- _WHAT YOU SHOULD DO_
Go through the listing and set it down exactly, leaving out its pictures.

- _PROVIDED MATERIAL_
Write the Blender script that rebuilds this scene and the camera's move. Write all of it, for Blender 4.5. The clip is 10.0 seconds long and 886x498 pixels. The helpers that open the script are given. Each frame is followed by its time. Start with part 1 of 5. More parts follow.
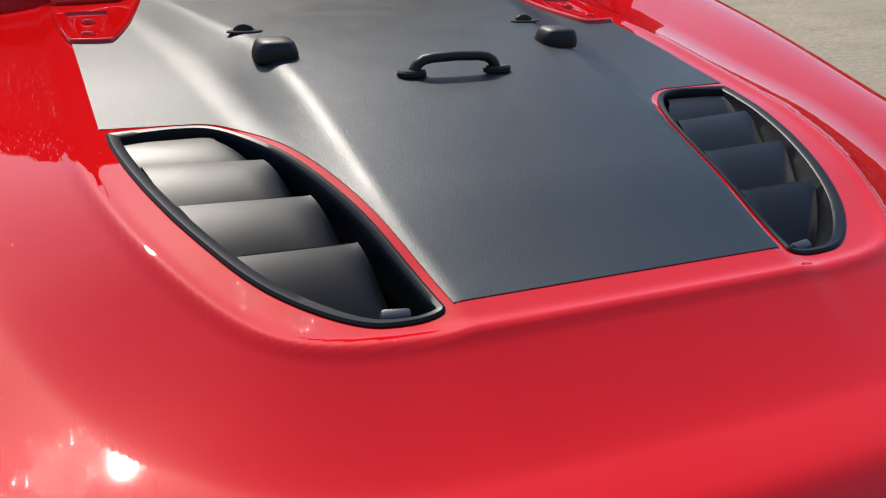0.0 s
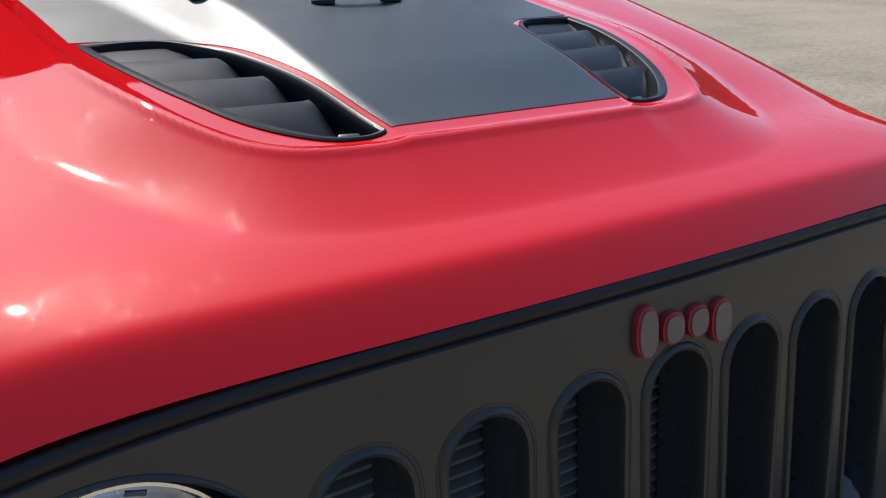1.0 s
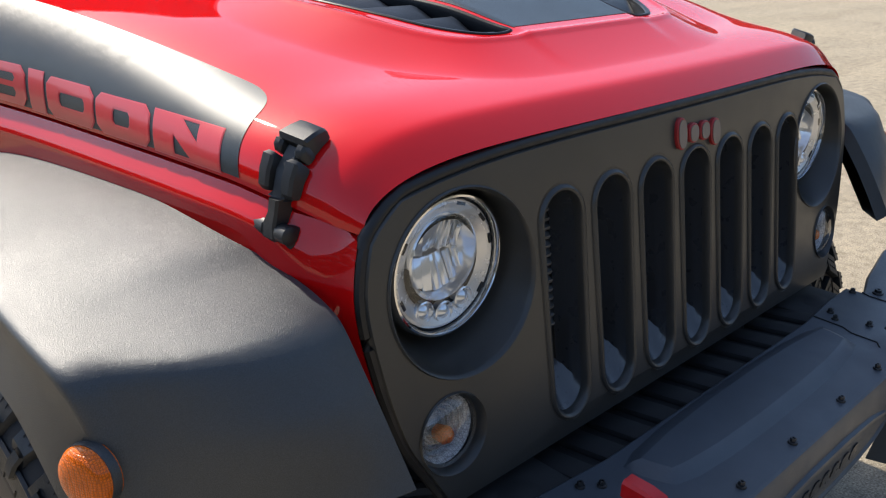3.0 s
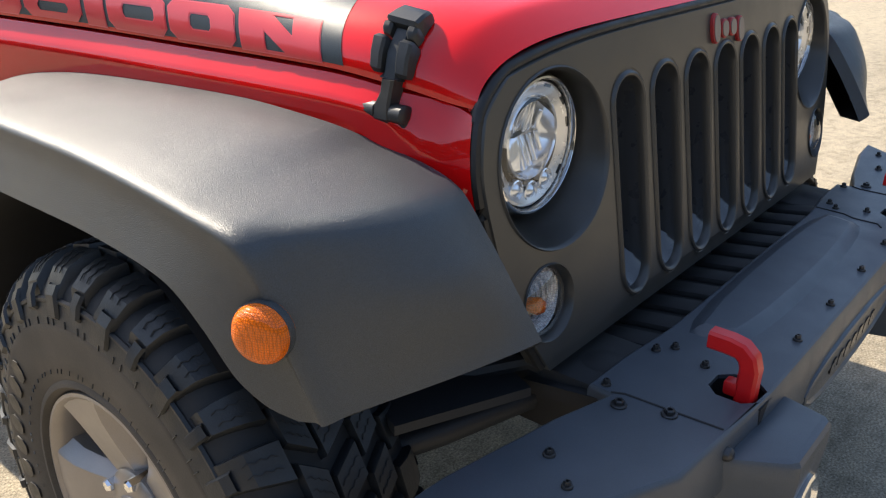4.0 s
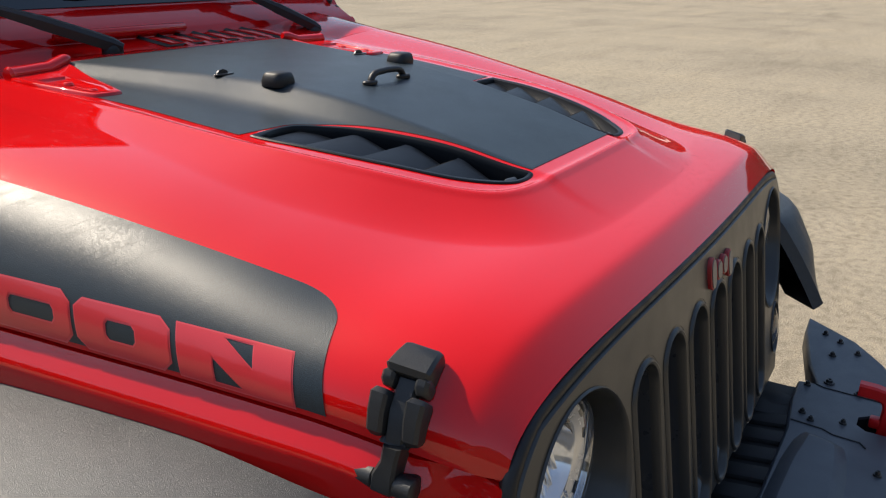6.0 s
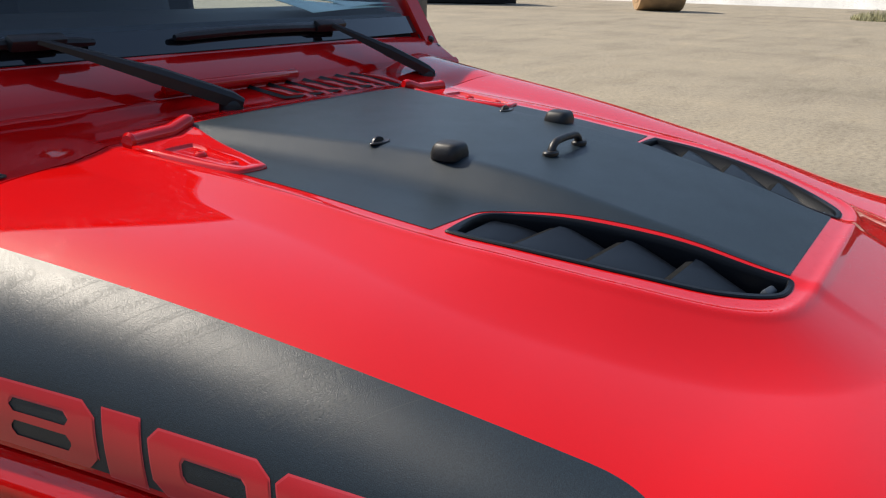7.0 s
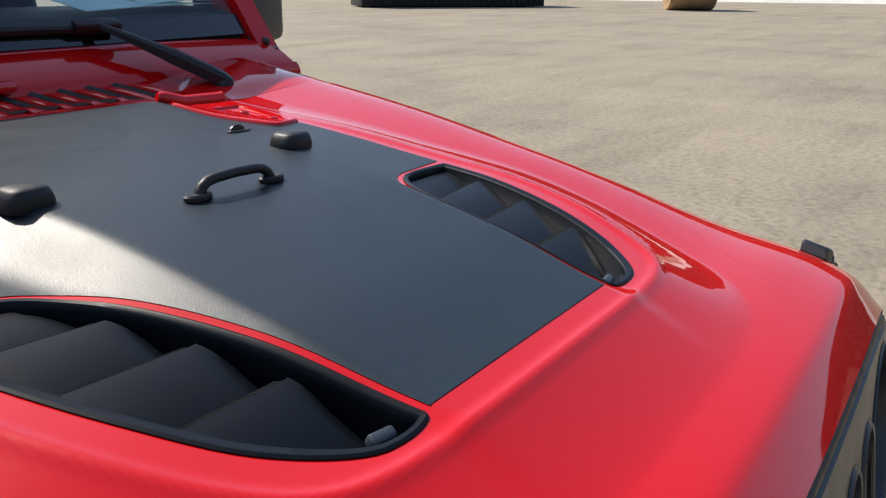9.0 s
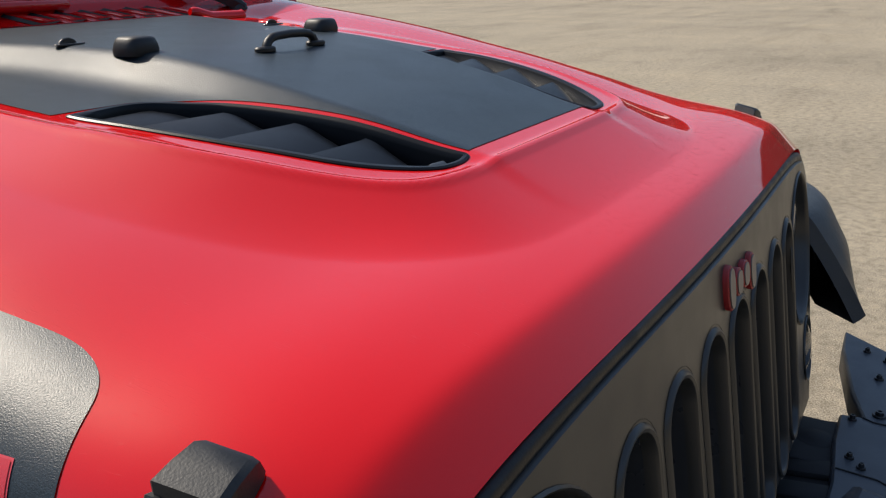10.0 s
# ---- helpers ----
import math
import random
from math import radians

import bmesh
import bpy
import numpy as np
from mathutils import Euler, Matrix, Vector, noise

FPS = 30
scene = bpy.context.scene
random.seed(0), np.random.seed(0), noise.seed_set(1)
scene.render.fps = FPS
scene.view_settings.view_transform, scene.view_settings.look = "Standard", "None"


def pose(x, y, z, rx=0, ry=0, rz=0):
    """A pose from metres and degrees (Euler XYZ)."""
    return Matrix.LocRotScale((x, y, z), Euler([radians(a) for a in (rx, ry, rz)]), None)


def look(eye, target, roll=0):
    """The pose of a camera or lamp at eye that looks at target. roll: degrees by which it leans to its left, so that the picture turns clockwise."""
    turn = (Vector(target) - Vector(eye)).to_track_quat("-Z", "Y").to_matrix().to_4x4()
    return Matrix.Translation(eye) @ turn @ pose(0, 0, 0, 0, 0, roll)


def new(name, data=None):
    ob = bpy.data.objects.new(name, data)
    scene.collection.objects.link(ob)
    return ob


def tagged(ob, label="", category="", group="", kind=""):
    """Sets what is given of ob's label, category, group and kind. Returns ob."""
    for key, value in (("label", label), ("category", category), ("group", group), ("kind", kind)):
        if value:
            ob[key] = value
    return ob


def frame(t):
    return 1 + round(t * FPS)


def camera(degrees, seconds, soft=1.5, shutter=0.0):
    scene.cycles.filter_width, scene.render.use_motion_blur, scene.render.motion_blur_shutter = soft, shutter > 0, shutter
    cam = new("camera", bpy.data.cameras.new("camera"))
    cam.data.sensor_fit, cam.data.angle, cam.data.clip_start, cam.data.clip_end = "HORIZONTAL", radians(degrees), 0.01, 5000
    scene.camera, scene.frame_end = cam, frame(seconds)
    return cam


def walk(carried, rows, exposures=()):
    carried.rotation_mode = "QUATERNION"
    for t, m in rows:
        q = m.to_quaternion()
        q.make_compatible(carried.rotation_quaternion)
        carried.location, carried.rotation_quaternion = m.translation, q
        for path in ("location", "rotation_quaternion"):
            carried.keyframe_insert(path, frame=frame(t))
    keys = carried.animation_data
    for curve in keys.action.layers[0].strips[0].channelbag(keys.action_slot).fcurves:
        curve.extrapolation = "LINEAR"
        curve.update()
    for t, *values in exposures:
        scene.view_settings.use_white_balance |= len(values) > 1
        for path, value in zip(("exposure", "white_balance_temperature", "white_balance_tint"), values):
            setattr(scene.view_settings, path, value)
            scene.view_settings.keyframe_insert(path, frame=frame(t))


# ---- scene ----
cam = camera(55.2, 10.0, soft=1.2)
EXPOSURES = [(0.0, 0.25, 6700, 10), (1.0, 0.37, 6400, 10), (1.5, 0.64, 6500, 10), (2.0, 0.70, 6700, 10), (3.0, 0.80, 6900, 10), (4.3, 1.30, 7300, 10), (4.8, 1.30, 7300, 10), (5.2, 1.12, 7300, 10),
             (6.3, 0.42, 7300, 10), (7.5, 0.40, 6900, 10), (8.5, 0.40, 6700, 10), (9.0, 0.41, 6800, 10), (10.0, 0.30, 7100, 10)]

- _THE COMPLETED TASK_
Write the Blender script that rebuilds this scene and the camera's move. Write all of it, for Blender 4.5. The clip is 10.0 seconds long and 886x498 pixels. The helpers that open the script are given. Each frame is followed by its time. Start with part 1 of 5. More parts follow.
0.0 s
1.0 s
3.0 s
4.0 s
6.0 s
7.0 s
9.0 s
10.0 s
# ---- helpers ----
import math
import random
from math import radians

import bmesh
import bpy
import numpy as np
from mathutils import Euler, Matrix, Vector, noise

FPS = 30
scene = bpy.context.scene
random.seed(0), np.random.seed(0), noise.seed_set(1)
scene.render.fps = FPS
scene.view_settings.view_transform, scene.view_settings.look = "Standard", "None"


def pose(x, y, z, rx=0, ry=0, rz=0):
    """A pose from metres and degrees (Euler XYZ)."""
    return Matrix.LocRotScale((x, y, z), Euler([radians(a) for a in (rx, ry, rz)]), None)


def look(eye, target, roll=0):
    """The pose of a camera or lamp at eye that looks at target. roll: degrees by which it leans to its left, so that the picture turns clockwise."""
    turn = (Vector(target) - Vector(eye)).to_track_quat("-Z", "Y").to_matrix().to_4x4()
    return Matrix.Translation(eye) @ turn @ pose(0, 0, 0, 0, 0, roll)


def new(name, data=None):
    ob = bpy.data.objects.new(name, data)
    scene.collection.objects.link(ob)
    return ob


def tagged(ob, label="", category="", group="", kind=""):
    """Sets what is given of ob's label, category, group and kind. Returns ob."""
    for key, value in (("label", label), ("category", category), ("group", group), ("kind", kind)):
        if value:
            ob[key] = value
    return ob


def frame(t):
    return 1 + round(t * FPS)


def camera(degrees, seconds, soft=1.5, shutter=0.0):
    scene.cycles.filter_width, scene.render.use_motion_blur, scene.render.motion_blur_shutter = soft, shutter > 0, shutter
    cam = new("camera", bpy.data.cameras.new("camera"))
    cam.data.sensor_fit, cam.data.angle, cam.data.clip_start, cam.data.clip_end = "HORIZONTAL", radians(degrees), 0.01, 5000
    scene.camera, scene.frame_end = cam, frame(seconds)
    return cam


def walk(carried, rows, exposures=()):
    carried.rotation_mode = "QUATERNION"
    for t, m in rows:
        q = m.to_quaternion()
        q.make_compatible(carried.rotation_quaternion)
        carried.location, carried.rotation_quaternion = m.translation, q
        for path in ("location", "rotation_quaternion"):
            carried.keyframe_insert(path, frame=frame(t))
    keys = carried.animation_data
    for curve in keys.action.layers[0].strips[0].channelbag(keys.action_slot).fcurves:
        curve.extrapolation = "LINEAR"
        curve.update()
    for t, *values in exposures:
        scene.view_settings.use_white_balance |= len(values) > 1
        for path, value in zip(("exposure", "white_balance_temperature", "white_balance_tint"), values):
            setattr(scene.view_settings, path, value)
            scene.view_settings.keyframe_insert(path, frame=frame(t))


# ---- scene ----
cam = camera(55.2, 10.0, soft=1.2)
EXPOSURES = [(0.0, 0.25, 6700, 10), (1.0, 0.37, 6400, 10), (1.5, 0.64, 6500, 10), (2.0, 0.70, 6700, 10), (3.0, 0.80, 6900, 10), (4.3, 1.30, 7300, 10), (4.8, 1.30, 7300, 10), (5.2, 1.12, 7300, 10),
             (6.3, 0.42, 7300, 10), (7.5, 0.40, 6900, 10), (8.5, 0.40, 6700, 10), (9.0, 0.41, 6800, 10), (10.0, 0.30, 7100, 10)]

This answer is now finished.